Currently, it ignores private browsing. I should either change that, or point it out. I'm inclined to just change the behavior. What do you guys think?

I'd suggest another checkbox for opt-in, as some users may disable global browsing history but still want to get benefit from this.

claustromaniac commented 4 years ago

No matter the form, location or use, it is still a piece of browsing history, in unencrypted form, so it must be as easy as possible to delete it.

Clearing it is still easy, just no longer as easy to do by accident. If you don't believe me, see what happens when you uncheck the checkbox. I mean it: go to the options page, tick the checkbox if it is not already ticked in your setup, and untick it again.

Also, any user that is so concerned about saving that unencrypted information (which is, just for your information, not saved in plaintext but in its own SQLite database), is expected to disable the feature altogether. All it takes is to uncheck a checkbox, and that information is no longer stored anywhere. Ever. It can't get much easier than that.

Don't be like Chrome.

That would be a good motto in general. Even better: Don't be like Google. However, I don't think comparing HTTPZ to Chrome is fair, for many reasons.

You still only defend against one method of MitM, though.

The one method relevant to this extension, and within its reach to thwart.

I think it is worth emphasizing per my first argument above.

I'm OK with that.

I thought of the rephrased paragraph as the warning, which would not need to be red now.

What if a user does not know (and does not care to learn) what MitM attacks are? What if he only understands the downsides of leaving the feature enabled? I wouldn't want to add 10 lines of text in an attempt to teach those concepts to such a user. In contrast, what do users such as yourself lose if I leave that short warning in?

I'd suggest another checkbox for opt-in, as some users may disable global browsing history but still want to get benefit from this.

This feature does not rely on browsing history. It only records the hostname for any given secure site once (as in scheme://hostname/path/path/?searchQuery#hash). All the list contains is unique hostnames, nothing else.

claustromaniac commented 4 years ago

I think I would feel more comfortable removing that warning after implementing #39, because it would be implied that editing those settings is not recommended for everyone.

I didn't decide what options will go there yet, but this one is a good candidate.

rusty-snake commented 4 years ago

What do you guys think?

As you and @Madis0 already say, not writing to disk in PB is a good default.
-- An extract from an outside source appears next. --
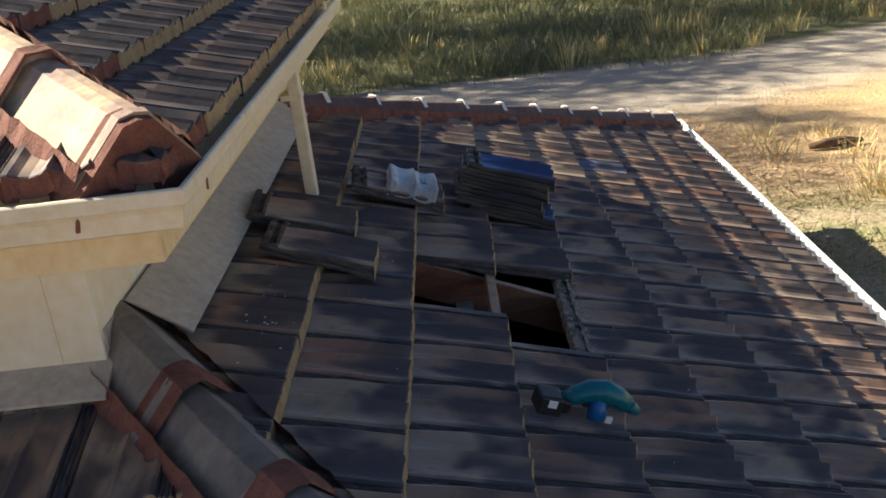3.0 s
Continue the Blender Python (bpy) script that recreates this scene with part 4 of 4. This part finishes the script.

A in memory list and read-only of the from the disk is fine. Adding an opt-in is maybe also interesting if browser.privatebrowsing.autostart = true and a user want this protection.

claustromaniac commented 4 years ago

Here's a different idea:

Instead of a separate opt-in specifically for Remember Secure Sites, I'm thinking of adding a global option for honoring Private Browsing that also applies to the ignore list...

Objections? Opinions?

Madis0 commented 4 years ago

How about honoring PB always and adding an option to use RAM/permanent for normal windows? That way the users would still have the benefits as long as their session is open.
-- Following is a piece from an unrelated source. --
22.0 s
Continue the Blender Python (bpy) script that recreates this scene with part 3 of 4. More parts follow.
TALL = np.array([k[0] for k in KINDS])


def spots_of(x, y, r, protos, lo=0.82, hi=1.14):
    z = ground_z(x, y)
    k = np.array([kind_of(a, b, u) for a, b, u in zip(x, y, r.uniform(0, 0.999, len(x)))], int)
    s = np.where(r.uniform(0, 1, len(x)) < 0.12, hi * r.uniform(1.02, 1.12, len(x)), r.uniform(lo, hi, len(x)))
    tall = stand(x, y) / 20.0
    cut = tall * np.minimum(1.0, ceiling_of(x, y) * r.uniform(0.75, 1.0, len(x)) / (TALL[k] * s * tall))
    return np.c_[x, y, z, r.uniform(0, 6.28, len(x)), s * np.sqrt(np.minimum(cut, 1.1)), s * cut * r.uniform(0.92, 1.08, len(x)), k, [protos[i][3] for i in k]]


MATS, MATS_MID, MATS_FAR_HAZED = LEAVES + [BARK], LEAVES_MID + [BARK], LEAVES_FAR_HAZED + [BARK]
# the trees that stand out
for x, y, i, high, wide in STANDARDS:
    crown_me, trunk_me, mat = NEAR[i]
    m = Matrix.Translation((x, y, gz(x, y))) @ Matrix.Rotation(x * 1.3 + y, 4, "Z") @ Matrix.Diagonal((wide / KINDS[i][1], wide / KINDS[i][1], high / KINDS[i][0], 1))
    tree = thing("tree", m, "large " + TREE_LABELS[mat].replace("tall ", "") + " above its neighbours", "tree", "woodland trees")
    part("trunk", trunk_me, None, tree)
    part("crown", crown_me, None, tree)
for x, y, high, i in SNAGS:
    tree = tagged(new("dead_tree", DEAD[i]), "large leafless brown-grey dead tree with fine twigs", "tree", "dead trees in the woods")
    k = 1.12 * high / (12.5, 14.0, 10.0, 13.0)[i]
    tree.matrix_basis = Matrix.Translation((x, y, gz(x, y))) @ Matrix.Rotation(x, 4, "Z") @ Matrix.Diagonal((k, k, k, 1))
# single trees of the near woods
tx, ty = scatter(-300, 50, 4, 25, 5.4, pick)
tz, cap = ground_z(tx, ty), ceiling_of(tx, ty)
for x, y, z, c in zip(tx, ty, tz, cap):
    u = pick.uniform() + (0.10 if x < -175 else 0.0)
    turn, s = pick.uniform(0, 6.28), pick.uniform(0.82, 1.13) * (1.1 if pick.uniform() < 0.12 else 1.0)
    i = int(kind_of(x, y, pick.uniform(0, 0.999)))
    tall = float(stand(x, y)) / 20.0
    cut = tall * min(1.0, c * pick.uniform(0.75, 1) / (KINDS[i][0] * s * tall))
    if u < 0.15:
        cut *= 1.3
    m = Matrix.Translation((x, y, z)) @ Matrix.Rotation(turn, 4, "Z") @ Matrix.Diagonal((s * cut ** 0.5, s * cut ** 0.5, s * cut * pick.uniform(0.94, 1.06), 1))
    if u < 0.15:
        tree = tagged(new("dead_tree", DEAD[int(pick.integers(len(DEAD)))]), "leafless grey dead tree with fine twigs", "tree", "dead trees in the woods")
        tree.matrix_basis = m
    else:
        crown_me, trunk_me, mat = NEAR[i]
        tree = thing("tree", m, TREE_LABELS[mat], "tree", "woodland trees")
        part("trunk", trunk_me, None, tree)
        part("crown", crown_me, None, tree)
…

claustromaniac commented 4 years ago

Sorry, I don't understand how that is different from what I proposed (other than the phrasing). Care to elaborate?
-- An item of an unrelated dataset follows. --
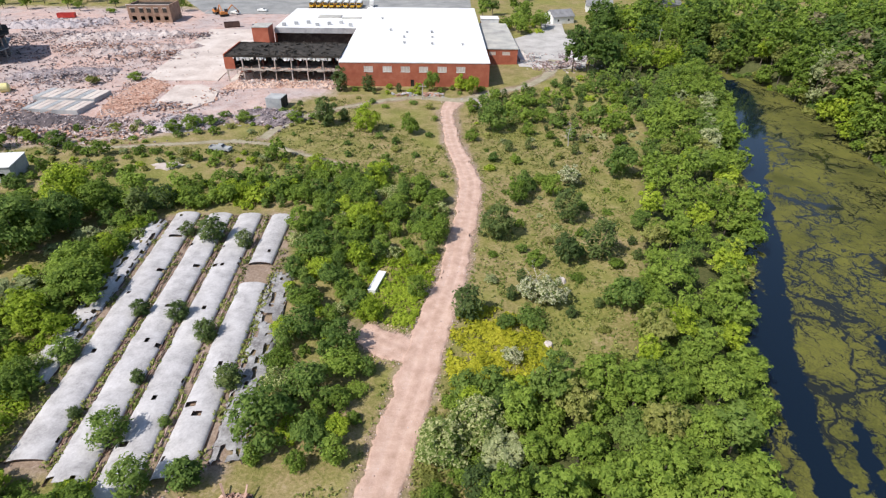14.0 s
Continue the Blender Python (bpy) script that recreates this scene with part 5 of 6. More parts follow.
def ruin():
    """The gutted two-storey wing: slabs and columns, burnt inside."""
    t = thing("gutted_wing", "gutted two-storey brick wing with bare columns and burnt roof", "ruin")
    X0, X1, Y0, Y1 = -62, -23.2, 117, 136
    rng = random.Random(8)
    for name, z, mat in (("ground_slab", 0.05, CONCRETE), ("floor_slab", 4.3, STEELPAINT), ("roof_slab", 8.6, CHAR_SHADE)):
        b = Build()
        b.span(X0, X1, Y0, Y1, z - 0.25, z + 0.15)
        part(name, b, mat, t)
    for i in range(8):
        x = X0 + 0.4 + (X1 - X0 - 0.8) * i / 7
        for y in (Y0 + 0.3, Y0 + 9, Y1 - 0.4):
            for z0, z1 in ((0.2, 4.05), (4.45, 8.35)):
                b = Build()
                b.box((x + rng.uniform(-0.1, 0.1), y, (z0 + z1) / 2), (0.34, 0.34, z1 - z0), (rng.uniform(-1.5, 1.5), rng.uniform(-1.5, 1.5), 0))
                part("column", b, STEELPAINT, t)
    b = Build()
    b.span(X0, X1, Y1 - 0.2, Y1 + 0.2, 0.2, 8.35)
    part("back_wall", b, DARKBRICK, t)
    for k in range(9):
        b = Build()
        b.box((X0 + 3 + rng.uniform(0, X1 - X0 - 6), Y0 + rng.uniform(5, 15), rng.choice((0.2, 4.45)) + 1.3), (rng.uniform(1.5, 5), 0.25, rng.uniform(1.5, 2.6)), (0, rng.uniform(-4, 4), rng.choice((0, 90))))
        part("partition", b, DARKBRICK, t, "broken brick partition")
    b = Build()
    for k in range(220):
        z = rng.choice((0.3, 0.3, 4.5))
        b.bit((rng.uniform(X0 + 1, X1 - 1), Y0 + rng.random() ** 2 * 14, z + rng.uniform(0, 0.5)), (rng.uniform(0.3, 1.8), rng.uniform(0.2, 0.8), rng.uniform(0.1, 0.5)), (rng.uniform(-25, 25), rng.uniform(-25, 25), rng.uniform(0, 180)), 0.4, rng)
    tagged(part("floor_debris", b, BRICKRUBBLE, t), kind="stuff")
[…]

Madis0 commented 4 years ago

Private mode/private window always uses RAM, normal windows have an option to use RAM or permanent storage. No no-store option this time.

claustromaniac commented 4 years ago

OK, I think I get it now. I think what you're saying would be easier to implement, and maybe it would be easier to understand for end-users (because it would simplify things for them, but I'm just guessing), but it would not cover the use case mentioned by @rusty-snake (i.e. some users may want to browse in PB all the time but still save some of this extension's data to disk).

claustromaniac commented 4 years ago

Just FYI, I implemented the aforementioned option for honoring private browsing in 0.11.0b3, but I still need to do some good testing. I also reworded the description for "Remember Secure Sites", among many other thingies.